Şimdi Türkiye’nin büyük kaybının yaşandığı ve her anlamda kaybettiğimiz bir olayla eşzamanlı gerçekleşen başka bir kayba bakalım istiyorum. Sahnede, Suyun Kadınları’ndan, ‘bizlerden biri’ olarak Kürtçe şarkı söylerken Aynur Doğan’a yapılanlara dönmek. Sahnede gösteri devam ederken seyirciler arasında yaşanan yumruklaşmalara, protesto niteliğinde söylenen İstiklâl Marşı’na ve bu tavırların aslında neler neler anlattığına bakmak.

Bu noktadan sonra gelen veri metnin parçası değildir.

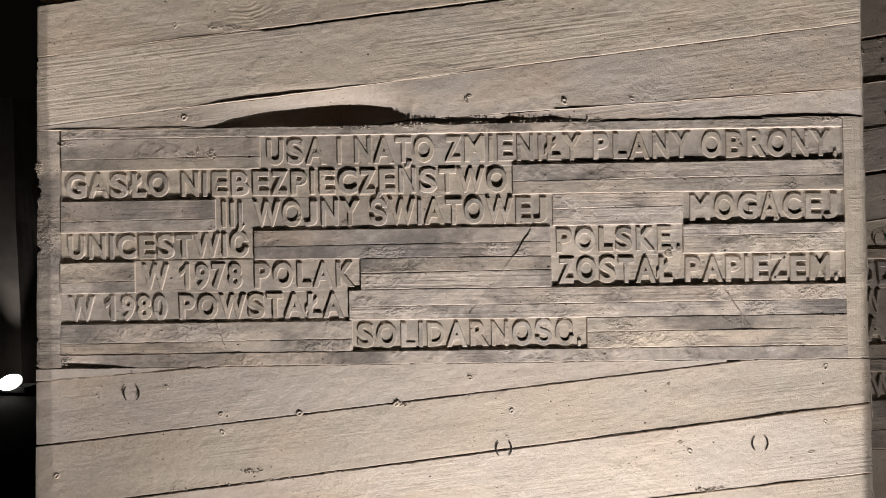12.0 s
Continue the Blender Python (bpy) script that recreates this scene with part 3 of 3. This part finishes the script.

Gösterinin adı: Suyun Kadınları… Adından belli: Hiçbir coğrafyaya, hiçbir dilin zapturaptına oturtulamaz bir başlıkla sahne alan bir gösteri var ortada. çok dillilik, çok ruhluluk esas. Tamam, ortada ülke olarak yaşadığımız büyük bir çaresizlik de var. Ancak bu çaresizliğin hedefi ‘Suyun Kadınları’, bu kadınların şarkılarında anlattıkları, bu anlattıklarını ifade ederkenki dilleri olmaya başladığı zaman tehlike çanları esas o zaman çalmaya başlamış demektir!

Türkçe söyle!

Şehitlerimize saygı göster Türkçe söyle!

Bilmez miyiz ki birçok şehit evinden yükselen ağıt Kürtçedir oysa… Bu da bize ne hazin bir keşmekeşin içinde olduğumuzu göstermeye yeter de artar bile.

Kaldı ki Aynur Doğan, Türkçe söylemeye başladığında gidenler geri gelecek midir, dil Türkçeye döndüğünde neyi ‘daha iyi anlar’ olacağız? Yoksa o gencecik çocukların acısına daha ‘harbiden’ sahip mi çıkmış olacağız böylelikle? Gençlere sahip çıkmanın yolu yaşanmakta olan çaresizliklere yeni üniformalar giydirerek çözüm bulmak mıdır? Tek dil, tek ses, tek renk, tek söz… Oysa bu gencecik çocukları tam da bu uğurda yitirmedik mi? 27 yıldır…

üstelik bu köşede yinelemekten hiç de çekinmeden bir kez daha söyleyecek olursam 27 yıldır her iki taraftan da gencecik insanlar, bu ülkenin gencecik insanları yok olup gitmedi mi? Tam da kardeş şarkılarını duyamadıkları, duymaları engellendiği, dünyada tek bir renkle yaşanamayacağını anlamaları geciktiği, geciktirildiği, ertelendiği, durdurulduğu için. Müziğin, resmin, edebiyatın, sinemanın aslında kendine özgü tek bir dili olduğunu, o dilin de çoğulluktan beslenen bir dil ve hepimizin dili olduğunu sezmelerine, kavramalarına, anlamalarına (birinci çoğul şahıstan söyleyelim: sezmemize, kavramamıza, anlamamıza) fırsat verilmediği için.

At minder gitsin. Yuhala olsun bitsin. Küfür et, iş tamam. Söv, yumruk at, yok say. öfkeyle yat öfkeyle kalk.

Bitmiyor, bitmiyor işte. çünkü çözüm orada değil. çünkü öfke eyleme iter itmesine ama her zaman yanlış eyleme!

Sahi acıyla olgunlaşmak neden bu kadar zordur kimilerimiz için? Belki bunun için de sanata ihtiyacımız vardır! çünkü sanat bunu da anlatır bize. Suyun Kadınları’nın anlattığı gibi.